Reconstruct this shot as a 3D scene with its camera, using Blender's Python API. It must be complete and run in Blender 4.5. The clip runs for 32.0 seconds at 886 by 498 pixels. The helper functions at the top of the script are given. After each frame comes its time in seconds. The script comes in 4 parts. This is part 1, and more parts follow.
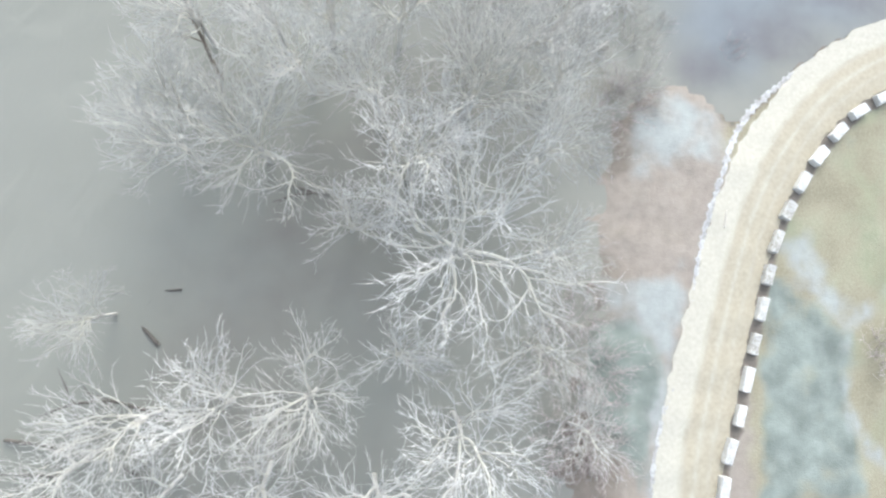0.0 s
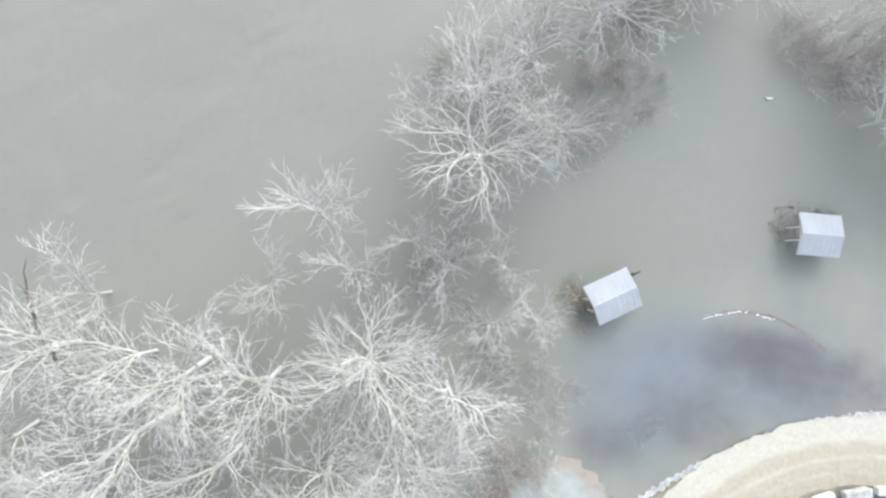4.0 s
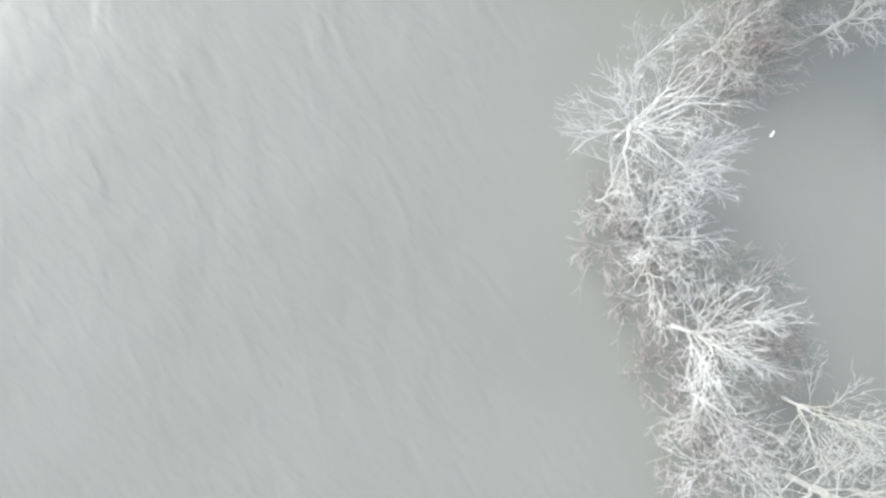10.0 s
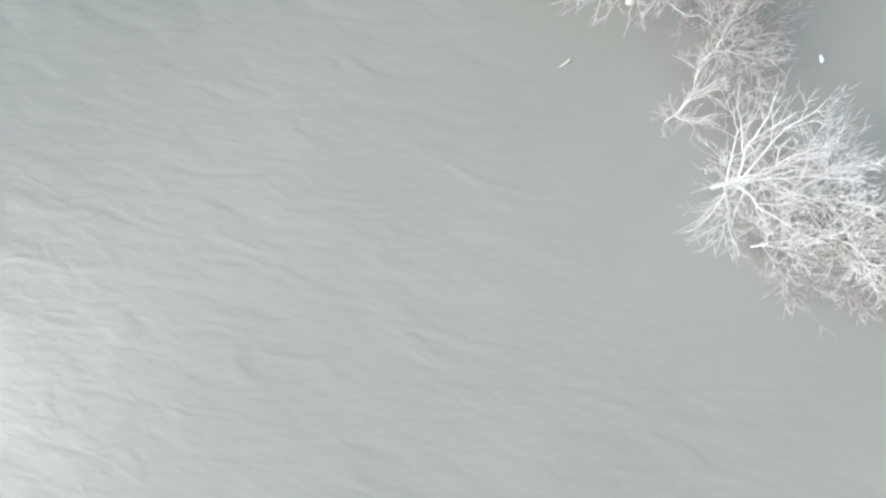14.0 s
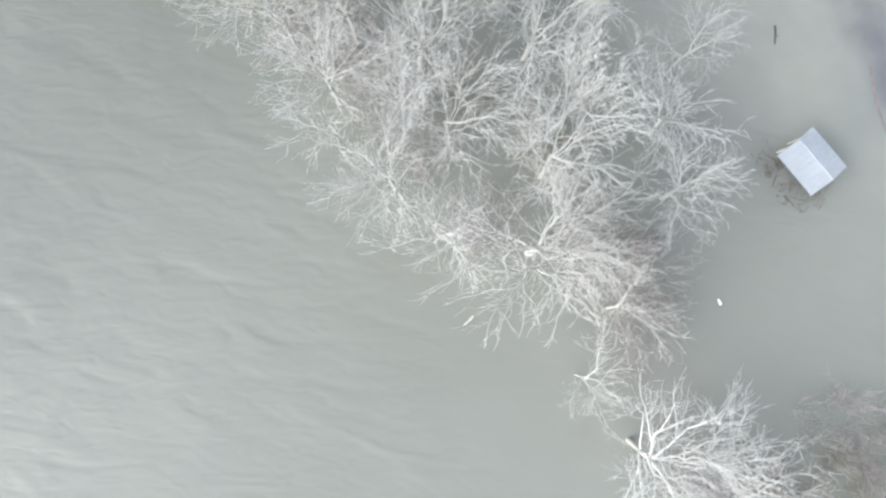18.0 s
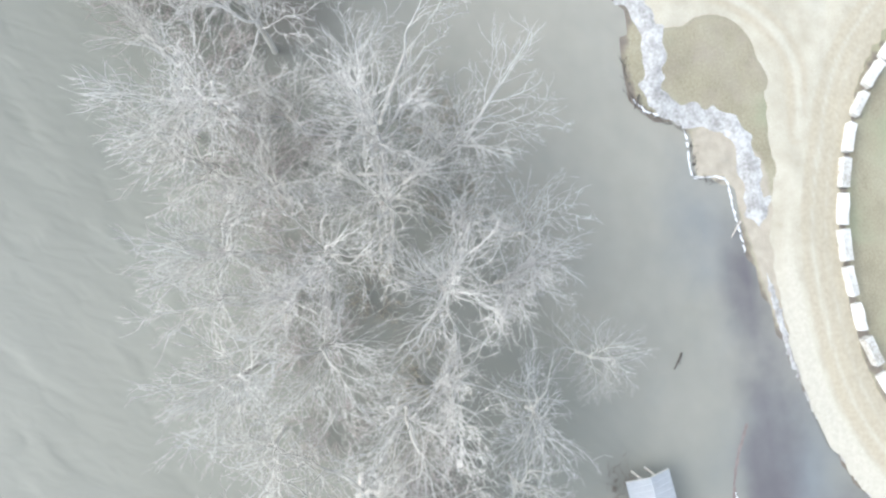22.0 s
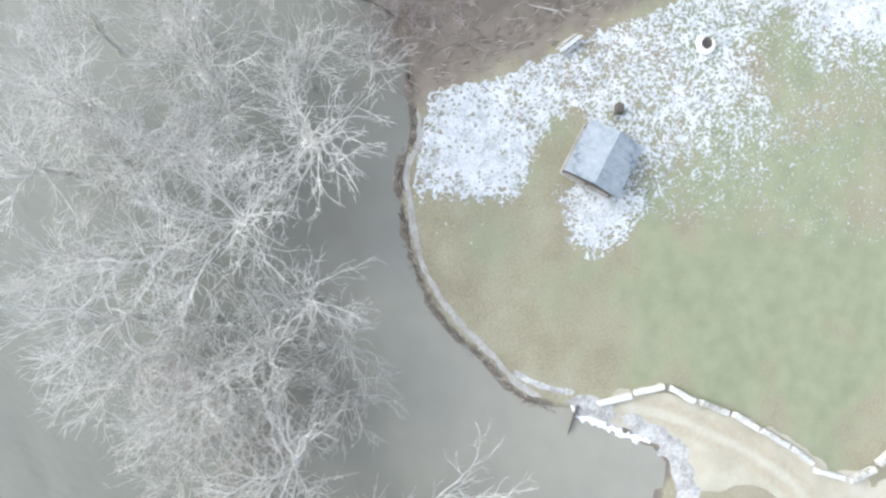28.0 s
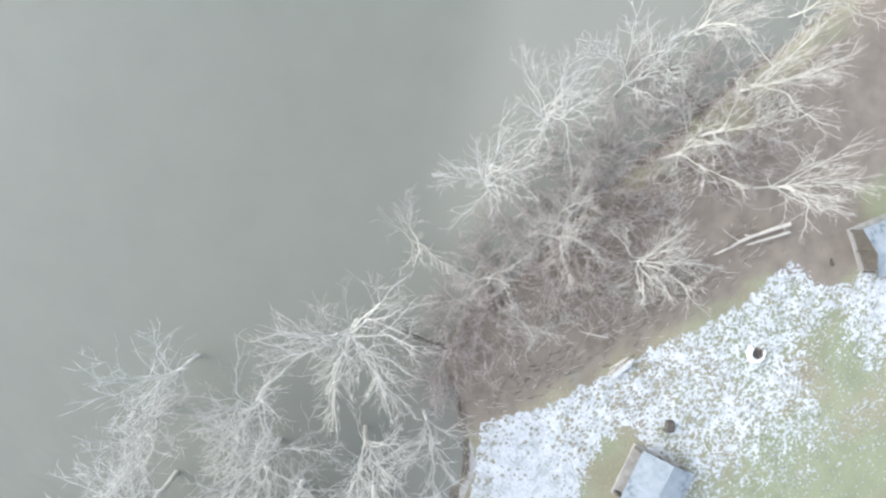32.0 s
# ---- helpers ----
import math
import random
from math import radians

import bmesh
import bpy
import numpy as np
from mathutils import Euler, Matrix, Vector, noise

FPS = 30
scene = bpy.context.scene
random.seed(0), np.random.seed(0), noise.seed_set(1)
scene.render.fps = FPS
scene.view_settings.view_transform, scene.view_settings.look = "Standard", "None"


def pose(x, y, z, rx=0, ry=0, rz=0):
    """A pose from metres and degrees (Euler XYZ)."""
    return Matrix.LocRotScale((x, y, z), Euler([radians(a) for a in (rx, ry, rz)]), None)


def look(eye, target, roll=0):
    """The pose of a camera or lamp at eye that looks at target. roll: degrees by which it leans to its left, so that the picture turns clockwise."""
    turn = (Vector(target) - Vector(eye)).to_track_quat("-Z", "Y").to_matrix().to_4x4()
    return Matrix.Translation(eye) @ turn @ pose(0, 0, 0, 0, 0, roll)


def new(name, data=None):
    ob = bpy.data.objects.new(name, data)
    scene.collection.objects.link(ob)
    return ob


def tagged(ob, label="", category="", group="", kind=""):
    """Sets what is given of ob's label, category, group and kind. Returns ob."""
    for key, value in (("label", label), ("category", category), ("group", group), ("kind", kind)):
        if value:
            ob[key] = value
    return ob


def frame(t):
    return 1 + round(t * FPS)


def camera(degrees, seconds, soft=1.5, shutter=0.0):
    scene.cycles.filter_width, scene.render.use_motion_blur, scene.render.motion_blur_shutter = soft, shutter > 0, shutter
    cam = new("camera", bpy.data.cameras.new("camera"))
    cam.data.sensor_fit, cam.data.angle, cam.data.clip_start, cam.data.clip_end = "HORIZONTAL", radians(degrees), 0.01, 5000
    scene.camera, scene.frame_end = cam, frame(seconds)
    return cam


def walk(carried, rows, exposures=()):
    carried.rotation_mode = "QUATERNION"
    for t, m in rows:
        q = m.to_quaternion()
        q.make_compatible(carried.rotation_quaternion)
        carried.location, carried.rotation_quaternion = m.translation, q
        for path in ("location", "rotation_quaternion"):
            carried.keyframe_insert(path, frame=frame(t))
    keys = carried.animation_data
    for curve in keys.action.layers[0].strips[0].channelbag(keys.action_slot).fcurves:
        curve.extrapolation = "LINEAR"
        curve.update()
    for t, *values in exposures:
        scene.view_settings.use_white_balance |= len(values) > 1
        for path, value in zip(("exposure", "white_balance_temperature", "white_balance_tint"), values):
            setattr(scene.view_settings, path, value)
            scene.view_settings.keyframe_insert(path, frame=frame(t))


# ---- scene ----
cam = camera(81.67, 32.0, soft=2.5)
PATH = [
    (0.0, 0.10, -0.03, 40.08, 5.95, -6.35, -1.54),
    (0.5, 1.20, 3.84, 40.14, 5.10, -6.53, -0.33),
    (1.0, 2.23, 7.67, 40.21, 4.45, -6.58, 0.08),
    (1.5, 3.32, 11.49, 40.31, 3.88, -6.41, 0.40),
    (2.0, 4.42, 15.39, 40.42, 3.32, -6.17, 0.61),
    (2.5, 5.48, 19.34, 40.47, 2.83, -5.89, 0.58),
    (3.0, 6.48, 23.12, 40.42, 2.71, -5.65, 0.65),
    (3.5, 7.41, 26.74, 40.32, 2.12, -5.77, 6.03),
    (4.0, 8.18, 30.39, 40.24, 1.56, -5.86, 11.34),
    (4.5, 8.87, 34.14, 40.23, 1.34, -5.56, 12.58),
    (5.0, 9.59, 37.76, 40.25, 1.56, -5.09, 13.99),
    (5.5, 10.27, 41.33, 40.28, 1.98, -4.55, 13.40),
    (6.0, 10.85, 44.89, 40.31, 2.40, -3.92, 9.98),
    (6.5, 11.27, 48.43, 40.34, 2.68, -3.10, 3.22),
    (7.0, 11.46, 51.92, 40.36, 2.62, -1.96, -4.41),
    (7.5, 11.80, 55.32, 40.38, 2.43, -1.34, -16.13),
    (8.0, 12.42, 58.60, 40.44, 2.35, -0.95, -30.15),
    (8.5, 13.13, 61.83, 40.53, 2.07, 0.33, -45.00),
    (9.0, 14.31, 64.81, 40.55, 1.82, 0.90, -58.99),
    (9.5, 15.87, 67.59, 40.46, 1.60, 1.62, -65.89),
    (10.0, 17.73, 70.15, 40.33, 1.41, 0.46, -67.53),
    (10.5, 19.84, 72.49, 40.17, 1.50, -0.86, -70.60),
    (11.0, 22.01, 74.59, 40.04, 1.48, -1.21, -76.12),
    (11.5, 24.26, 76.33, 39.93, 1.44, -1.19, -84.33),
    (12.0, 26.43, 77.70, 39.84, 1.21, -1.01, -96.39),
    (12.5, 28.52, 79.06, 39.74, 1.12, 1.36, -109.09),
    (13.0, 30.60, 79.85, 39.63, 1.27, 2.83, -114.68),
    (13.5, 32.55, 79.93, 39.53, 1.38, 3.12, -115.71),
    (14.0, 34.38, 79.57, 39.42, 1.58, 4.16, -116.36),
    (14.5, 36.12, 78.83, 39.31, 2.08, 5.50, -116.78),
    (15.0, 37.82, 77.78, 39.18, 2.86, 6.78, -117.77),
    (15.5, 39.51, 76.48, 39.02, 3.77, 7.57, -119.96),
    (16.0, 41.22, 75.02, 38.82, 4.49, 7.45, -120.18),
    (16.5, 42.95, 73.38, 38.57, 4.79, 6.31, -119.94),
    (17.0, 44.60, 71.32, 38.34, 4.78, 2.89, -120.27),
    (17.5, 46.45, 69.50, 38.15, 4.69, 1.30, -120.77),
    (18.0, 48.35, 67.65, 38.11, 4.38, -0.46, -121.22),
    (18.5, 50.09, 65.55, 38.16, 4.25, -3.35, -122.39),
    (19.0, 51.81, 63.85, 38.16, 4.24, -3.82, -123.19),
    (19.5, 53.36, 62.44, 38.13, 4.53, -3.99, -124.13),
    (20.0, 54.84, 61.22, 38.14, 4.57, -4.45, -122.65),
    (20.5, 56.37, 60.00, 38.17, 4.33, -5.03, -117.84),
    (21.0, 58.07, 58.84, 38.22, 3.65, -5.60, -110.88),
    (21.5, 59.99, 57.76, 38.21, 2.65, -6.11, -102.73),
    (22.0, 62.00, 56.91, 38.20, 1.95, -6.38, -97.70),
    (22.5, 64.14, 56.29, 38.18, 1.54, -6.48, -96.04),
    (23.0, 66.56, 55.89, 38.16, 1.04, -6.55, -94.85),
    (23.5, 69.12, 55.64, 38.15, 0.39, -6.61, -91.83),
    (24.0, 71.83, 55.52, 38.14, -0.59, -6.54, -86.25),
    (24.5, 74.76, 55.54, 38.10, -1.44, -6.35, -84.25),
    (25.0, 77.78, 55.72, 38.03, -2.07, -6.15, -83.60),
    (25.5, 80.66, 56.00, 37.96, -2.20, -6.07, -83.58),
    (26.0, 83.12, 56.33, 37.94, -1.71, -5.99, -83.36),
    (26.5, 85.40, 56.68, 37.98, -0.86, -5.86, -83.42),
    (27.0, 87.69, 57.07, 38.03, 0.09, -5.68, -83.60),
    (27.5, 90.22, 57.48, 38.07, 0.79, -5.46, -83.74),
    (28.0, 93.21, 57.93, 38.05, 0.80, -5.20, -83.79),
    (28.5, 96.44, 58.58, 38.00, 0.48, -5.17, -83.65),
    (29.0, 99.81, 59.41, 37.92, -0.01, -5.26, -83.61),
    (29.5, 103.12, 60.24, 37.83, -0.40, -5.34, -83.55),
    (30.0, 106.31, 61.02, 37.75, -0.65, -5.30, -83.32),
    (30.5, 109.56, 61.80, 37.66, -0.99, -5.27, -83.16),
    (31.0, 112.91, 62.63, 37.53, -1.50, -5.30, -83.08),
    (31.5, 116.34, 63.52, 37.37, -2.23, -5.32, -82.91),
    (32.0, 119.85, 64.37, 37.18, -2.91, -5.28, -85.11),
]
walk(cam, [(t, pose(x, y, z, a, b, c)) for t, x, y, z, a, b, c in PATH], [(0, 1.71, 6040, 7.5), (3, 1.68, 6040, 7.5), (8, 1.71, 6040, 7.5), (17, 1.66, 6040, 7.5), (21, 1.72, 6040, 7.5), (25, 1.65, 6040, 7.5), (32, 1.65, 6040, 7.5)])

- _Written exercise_
Return verbatim the lines that run from the line containing "# ---- helpers" through the line containing "shutter > 0, shutter", inclusive.

- _Exercise answer_
# ---- helpers ----
import math
import random
from math import radians

import bmesh
import bpy
import numpy as np
from mathutils import Euler, Matrix, Vector, noise

FPS = 30
scene = bpy.context.scene
random.seed(0), np.random.seed(0), noise.seed_set(1)
scene.render.fps = FPS
scene.view_settings.view_transform, scene.view_settings.look = "Standard", "None"


def pose(x, y, z, rx=0, ry=0, rz=0):
    """A pose from metres and degrees (Euler XYZ)."""
    return Matrix.LocRotScale((x, y, z), Euler([radians(a) for a in (rx, ry, rz)]), None)


def look(eye, target, roll=0):
    """The pose of a camera or lamp at eye that looks at target. roll: degrees by which it leans to its left, so that the picture turns clockwise."""
    turn = (Vector(target) - Vector(eye)).to_track_quat("-Z", "Y").to_matrix().to_4x4()
    return Matrix.Translation(eye) @ turn @ pose(0, 0, 0, 0, 0, roll)


def new(name, data=None):
    ob = bpy.data.objects.new(name, data)
    scene.collection.objects.link(ob)
    return ob


def tagged(ob, label="", category="", group="", kind=""):
    """Sets what is given of ob's label, category, group and kind. Returns ob."""
    for key, value in (("label", label), ("category", category), ("group", group), ("kind", kind)):
        if value:
            ob[key] = value
    return ob


def frame(t):
    return 1 + round(t * FPS)


def camera(degrees, seconds, soft=1.5, shutter=0.0):
    scene.cycles.filter_width, scene.render.use_motion_blur, scene.render.motion_blur_shutter = soft, shutter > 0, shutter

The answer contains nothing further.